Acrylic on aluminium
Dimensions: 89.3 x 30.3 x 9.3 cm
Charlie Warde, 2017

“There are many different art traditions. For example: recasting the meaning in a found object or appropriated image by placing it in different context; minimalism’s concentration on materials and shape for their own qualities independent of representation; the hyper-realistic depiction of the world ‘as it is’; and art as political or social protest. Those probably sound like contradictory approaches, and, of course, they often are. Yet it is perfectly sensible to claim that Charlie Warde’s work in ‘Concrete Artifacts’ utilises all four. 

Let’s take Erasures 1, 2 and 3. Arranged on each panel, the blue of a particularly intense sky, are sections of concrete from the Trellick Tower walkways, as designed by Ernő Goldfinger, completed in Kensal Town, London in 1972.   Presenting that in a gallery context might make us think about the end of such a building, the point at which it is broken down into its constituent elements and passes beyond use. The memento mori of a building. It also suggests that we should look at component elements as aesthetic objects in their own right, not simply as functional parts of a much larger architectural whole. The aesthetic is closely allied to minimalism: Carl Andre’s way of pointing to the qualities of bricks, for example, and their possible arrangements in simple, grounded combinations. Likewise, Warde’s fragments float free of the utilitarian reasons for their production just as they celebrate its material presence, and propose that art and industry aren’t in the simple opposition one might assume.

Those first two traditions (of found object and minimalist language) aren’t really present, however. They are ghosts, and play their role with ghoulish effectiveness – for actually, in the clarity of the morning light, a closer look reveals that these are paintings. Everything Warde makes, he makes from paint – paint, indeed, which he makes himself. No stone, no sand, no concrete was harmed in the production of these facsimiles. So the hyper-realist tradition is fully present and correct. Warde wants to push painting as far as it will go: first he sets up the archetypal response to contemporary art – why, anyone could grab a chunk of wall! – only to pull away the rug of scorn – wow, the work in that, and the skill!

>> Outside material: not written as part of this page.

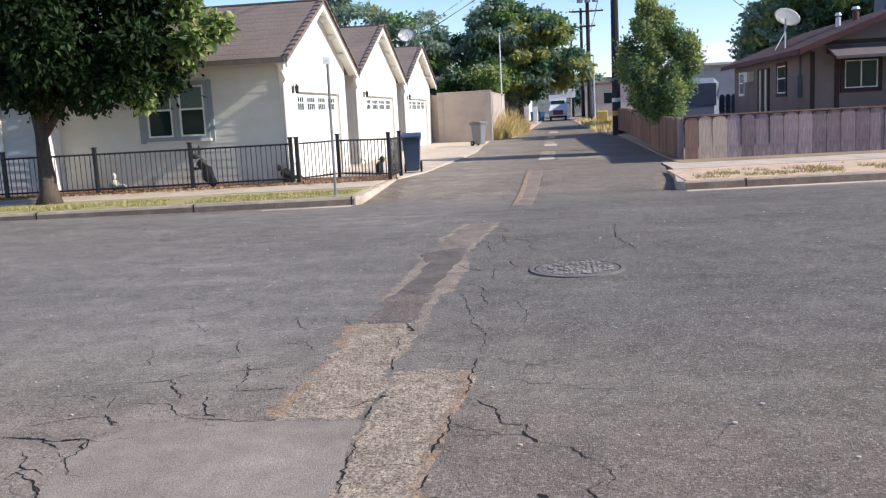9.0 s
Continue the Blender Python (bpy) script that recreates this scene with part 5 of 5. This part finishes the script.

That counterpointing of the contemporary and the traditional is very much to the point of the fourth mode of art: housing is a political subject. Indeed, it has rarely been as political as it is in Britain now, where three factors are at the root of severe problems. First, there aren’t enough homes: successive governments have set targets to increase the rate of building, but have failed. Second, many homes are not up to standard, the poor having been corralled into under-maintained stock. It took the Grenfell Tragedy to bring that to attention. Third, what homes there are – especially in London – cannot be afforded by those who need them. That’s a function of short supply, the distorting effect of foreign capital flowing into the market, and the drying up of public investment in social housing – all given added bite by the disastrous changes being introduced to the welfare system through universal credit which, if it is rolled out fully, will trigger a spike in UK homelessness well beyond the doubling of the last few years. The Erasures speak to all of those issues. They act as memorials for high rises which – rather than being modernised and made safe – are demolished to make way for new developments which cannot be afforded by people like those who lived in the blocks. In Warde’s words: ‘Brutalism is part of the Zeitgeist again because it harks from a time when the state provided. It represents a muscular return to strong core values.’ The new, as in Warde’s layering of conceptual and realist approaches, may well need to incorporate former ways.”